3) Validate critical zones, not just flat panels
Test and review corners, seams, zipper ends, and transitions. Flat fabric performance tells you very little about how the finished bag will behave.
4) Build repeatability into sampling
Ask for validation that mirrors real production steps, not a hand-tuned prototype. If the sample only looks good because one technician “saved it,” it is not a production-ready result.
When these steps are in place, waterproof bag manufacturing becomes a controlled process instead of a guess. You reduce rework, improve repeat order stability, and avoid disputes that come from mismatched expectations.
Conclusion: Waterproof Fabrics Perform Only as Well as the Process Allows
A waterproof fabric is not a guarantee. Performance depends on how the fabric is cut, handled, stitched, and integrated with openings and transitions. That is why how waterproof fabrics are applied in bag manufacturing should be a core part of product planning for brand programs. When brands align material choices with real manufacturing behaviors—especially seam and zipper zones—they get products that perform consistently in bulk production, not just in a sample review.

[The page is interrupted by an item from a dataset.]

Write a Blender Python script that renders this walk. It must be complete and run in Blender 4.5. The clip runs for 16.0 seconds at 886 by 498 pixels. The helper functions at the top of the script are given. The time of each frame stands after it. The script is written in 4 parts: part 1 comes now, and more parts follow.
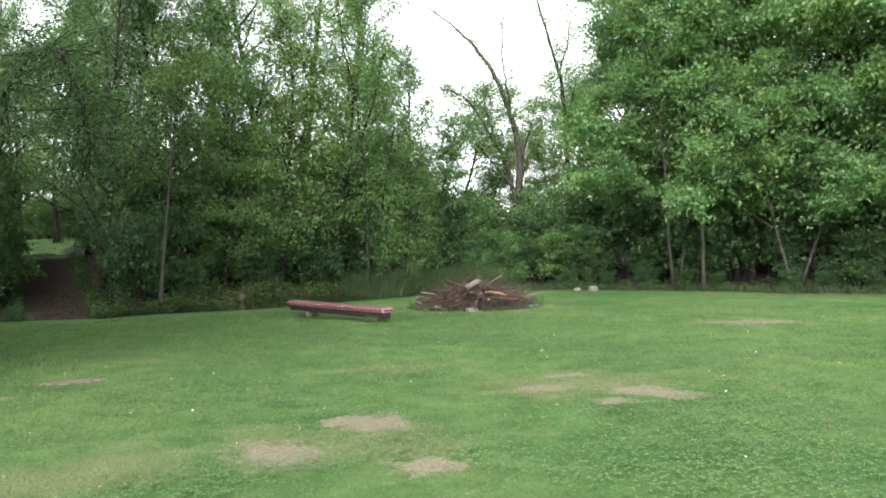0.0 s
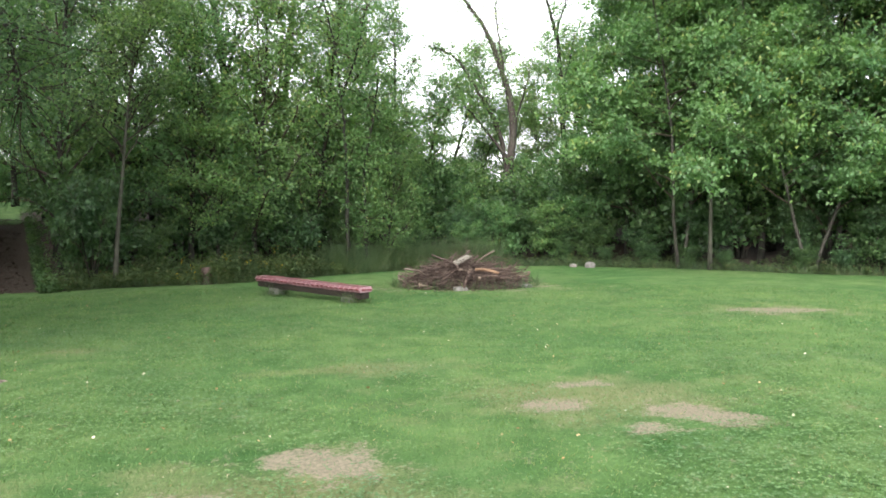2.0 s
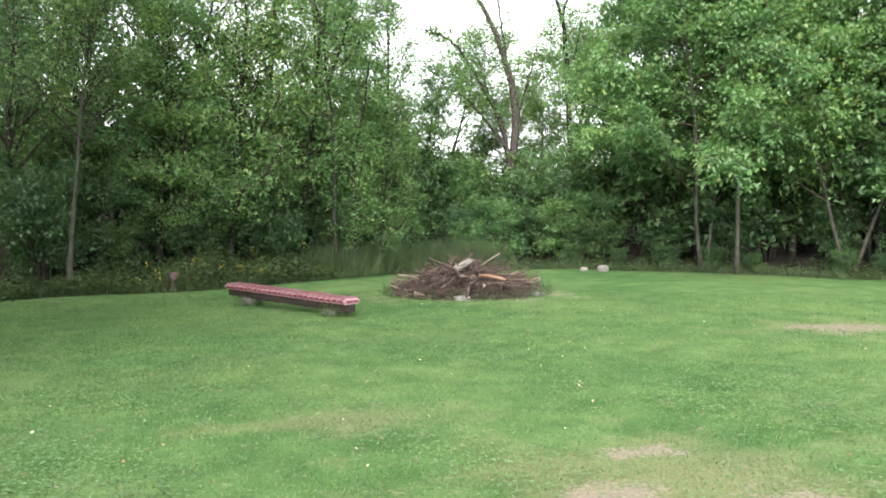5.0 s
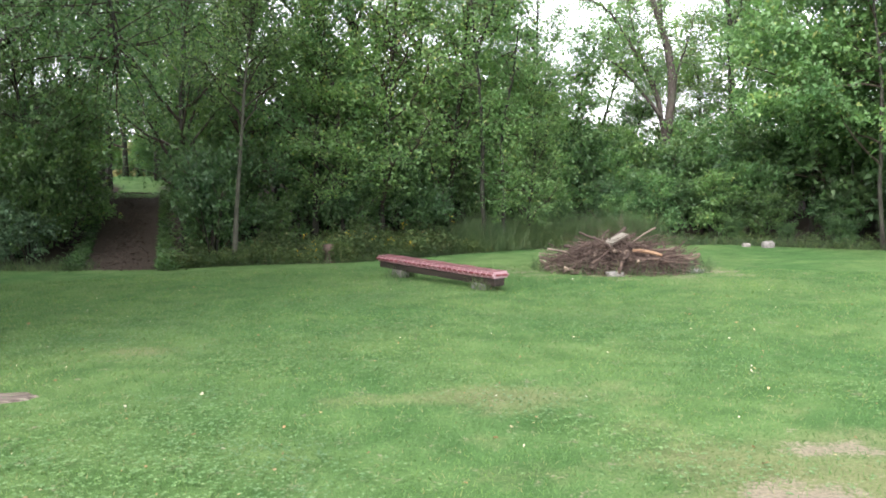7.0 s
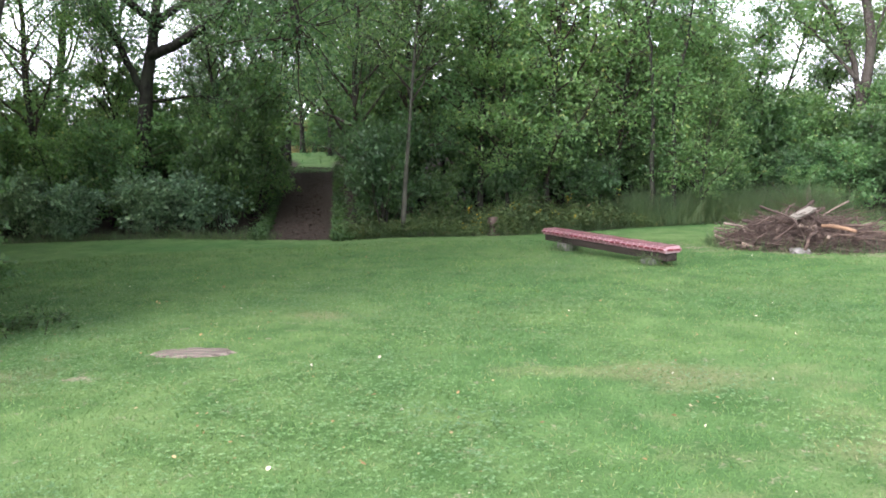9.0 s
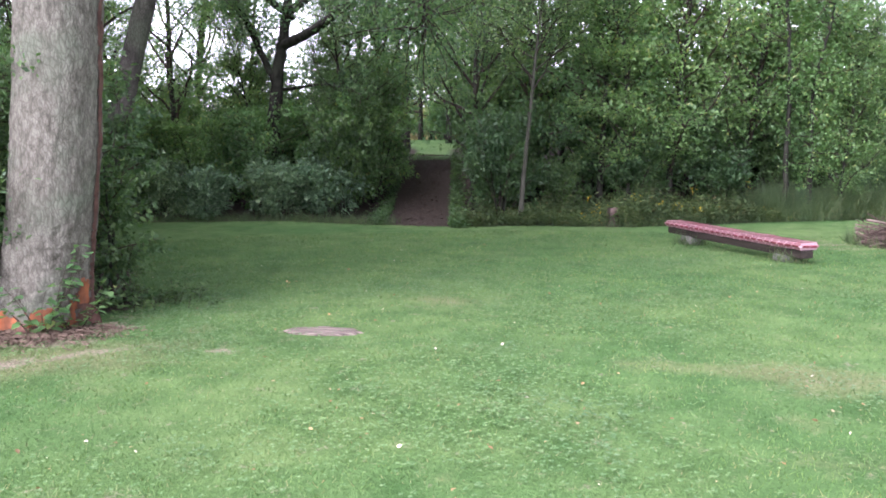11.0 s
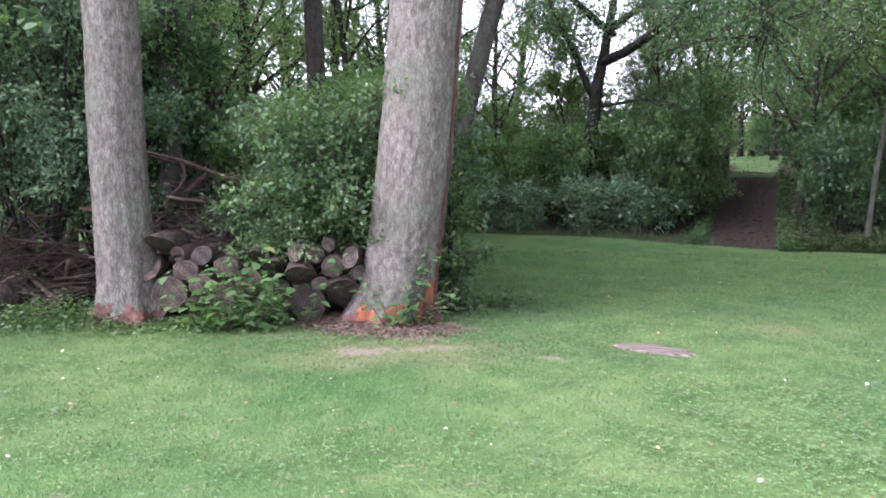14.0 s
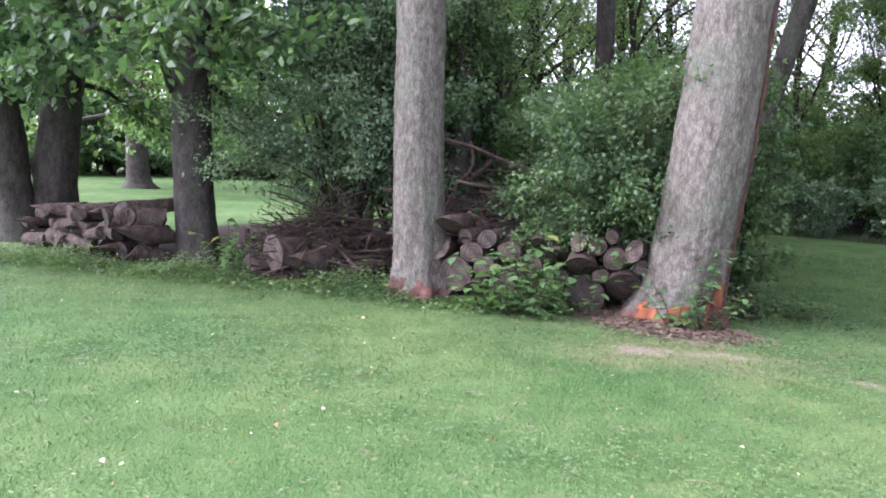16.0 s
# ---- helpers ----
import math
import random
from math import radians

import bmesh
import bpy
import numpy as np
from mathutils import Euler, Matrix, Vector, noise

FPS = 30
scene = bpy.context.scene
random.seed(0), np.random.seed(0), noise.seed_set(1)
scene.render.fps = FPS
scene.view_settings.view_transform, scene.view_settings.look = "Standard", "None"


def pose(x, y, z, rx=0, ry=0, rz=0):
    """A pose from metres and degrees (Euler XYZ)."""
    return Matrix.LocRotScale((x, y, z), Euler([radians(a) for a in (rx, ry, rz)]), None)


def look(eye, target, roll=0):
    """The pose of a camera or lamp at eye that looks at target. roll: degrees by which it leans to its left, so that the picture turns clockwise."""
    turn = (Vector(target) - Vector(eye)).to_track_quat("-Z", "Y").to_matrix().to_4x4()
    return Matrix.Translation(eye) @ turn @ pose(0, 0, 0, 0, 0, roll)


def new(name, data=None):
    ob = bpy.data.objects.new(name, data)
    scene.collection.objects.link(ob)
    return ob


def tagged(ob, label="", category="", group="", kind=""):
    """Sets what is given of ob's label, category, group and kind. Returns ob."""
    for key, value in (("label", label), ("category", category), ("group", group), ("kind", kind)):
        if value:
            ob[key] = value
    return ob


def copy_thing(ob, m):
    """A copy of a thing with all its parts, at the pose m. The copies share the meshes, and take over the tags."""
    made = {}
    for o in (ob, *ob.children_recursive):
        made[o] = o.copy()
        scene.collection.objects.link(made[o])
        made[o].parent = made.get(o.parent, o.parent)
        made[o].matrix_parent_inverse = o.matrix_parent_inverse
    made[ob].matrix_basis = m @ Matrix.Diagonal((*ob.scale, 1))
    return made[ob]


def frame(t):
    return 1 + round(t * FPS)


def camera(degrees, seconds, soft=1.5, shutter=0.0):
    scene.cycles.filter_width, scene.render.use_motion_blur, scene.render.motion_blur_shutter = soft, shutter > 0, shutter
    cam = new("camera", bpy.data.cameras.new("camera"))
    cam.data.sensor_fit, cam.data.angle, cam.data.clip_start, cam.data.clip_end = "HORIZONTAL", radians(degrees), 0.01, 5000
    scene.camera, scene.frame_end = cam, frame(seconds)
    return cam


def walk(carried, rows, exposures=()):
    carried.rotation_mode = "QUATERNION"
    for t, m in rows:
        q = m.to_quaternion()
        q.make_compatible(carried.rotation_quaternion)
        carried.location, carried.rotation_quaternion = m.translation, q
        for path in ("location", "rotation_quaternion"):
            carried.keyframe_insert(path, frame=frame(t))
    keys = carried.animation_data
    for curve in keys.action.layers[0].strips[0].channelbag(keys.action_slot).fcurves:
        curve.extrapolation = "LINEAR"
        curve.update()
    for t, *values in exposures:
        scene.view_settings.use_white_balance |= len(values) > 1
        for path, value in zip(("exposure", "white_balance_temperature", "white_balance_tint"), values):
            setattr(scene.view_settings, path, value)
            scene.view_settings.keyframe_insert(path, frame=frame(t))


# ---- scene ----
cam = camera(61.3, 16.0, soft=1.8)
METRES, EYE = 4.8, 1.5
ROWS = [
    (0.0, 0.0, 0.0, 0.0, -0.0, -0.18, 1.46),
    (0.5, 0.0047, 0.0935, 0.0015, 0.92, -0.63, 0.85),
    (1.0, 0.0024, 0.1807, 0.0066, 0.75, -1.32, 1.88),
    (1.5, 0.0042, 0.2731, 0.0085, -0.28, -1.92, 0.99),
    (2.0, -0.0019, 0.3644, 0.012, -1.07, -2.58, 0.59),
    (2.5, 0.0052, 0.4565, 0.0124, -2.19, -3.37, 0.94),
    (3.0, 0.0118, 0.5433, 0.0119, -2.74, -3.64, 0.37),
    (5.5, -0.0109, 0.8112, 0.0104, -0.13, -2.58, 0.72),
    (6.0, -0.0148, 0.8239, 0.0085, 2.9, -2.86, 0.13),
    (6.5, -0.0192, 0.8294, 0.0057, 6.45, -3.61, 0.61),
    (7.0, -0.0258, 0.8309, 0.0041, 9.64, -4.51, 0.83),
    (7.5, -0.0311, 0.8319, 0.0035, 12.74, -5.17, 1.29),
    (8.0, -0.0355, 0.8304, 0.0027, 15.95, -5.57, 1.55),
    (8.5, -0.0419, 0.8298, 0.0007, 19.12, -5.88, 1.51),
    (9.0, -0.0455, 0.8288, -0.0016, 21.86, -6.25, 1.27),
    (11.5, -0.067, 0.8086, -0.0011, 32.48, -6.78, 0.1),
    (12.0, -0.0691, 0.8046, -0.0014, 34.63, -6.35, -0.65),
    (12.5, -0.0723, 0.8019, -0.0026, 38.14, -5.98, -1.43),
    (13.0, -0.0846, 0.7931, -0.0029, 43.96, -5.98, -1.08),
    (13.5, -0.0983, 0.7826, -0.004, 48.59, -5.7, 0.11),
    (14.0, -0.1106, 0.7706, -0.0068, 53.24, -5.58, 0.06),
    (14.5, -0.1181, 0.7609, -0.0081, 57.58, -5.69, -0.32),
    (15.0, -0.1289, 0.7572, -0.0065, 62.27, -6.17, -1.17),
    (15.5, -0.1373, 0.7561, -0.0054, 67.73, -6.38, -1.93),
    (16.0, -0.1427, 0.7434, -0.0053, 73.55, -6.77, -1.93),
]
EXPOSURES = [(0.0, 2.1, 6500, 11), (3.0, 2.36, 6500, 13), (7.0, 2.5, 6400, 15), (9.0, 2.6, 6150, 19), (12.0, 2.76, 5880, 36), (16.0, 2.78, 5800, 38)]
walk(cam, [(t, pose(0, 0, EYE) @ pose(METRES * x, METRES * y, METRES * z, 90 + pitch, roll, yaw)) for t, x, y, z, yaw, pitch, roll in ROWS],
     exposures=EXPOSURES)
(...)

Chic’s Approach to Manufacturing-Ready Waterproof Execution
Chic supports brand programs by treating waterproof fabrics as part of a production system. That includes aligning fabric selection with handling and sewing realities, validating high-risk zones like seams and openings during sampling, and tightening specifications to protect consistency across bulk runs and reorders. This approach helps brands reduce surprise defects, control appearance standards, and maintain stable waterproof performance as product lines scale.
FAQ
Q1: Do waterproof fabrics always require seam sealing to perform well?
A: Not always. Many products meet their intended rain or splash targets without sealing, but seams and openings still need controlled construction. The required level depends on your performance scope.
Q2: Why does a waterproof bag fabric look good in samples but inconsistent in bulk production?
A: Samples are slower and often corrected by hand. Bulk production increases handling, speed, and operator variability, which exposes surface marking, crease behavior, and seam consistency issues.
Q3: What is the biggest seam leakage risk in waterproof fabric for bags?
A: Stitch lines and zipper zones are the most common entry points. High stitch density, poor edge finishing, and weak zipper-end construction can all increase leakage risk.
Q4: Can coated and laminated waterproof fabrics be used on the same bag?
A: Yes, but transitions must be validated. Different materials stretch and stitch differently, which can create distortion, puckering, and inconsistent appearance if not controlled.
Q5: How can brands improve production consistency with waterproof materials?
A: Define performance scope, lock specs beyond the fabric name, validate corners and openings, and confirm samples reflect real manufacturing steps rather than hand-tuned prototypes.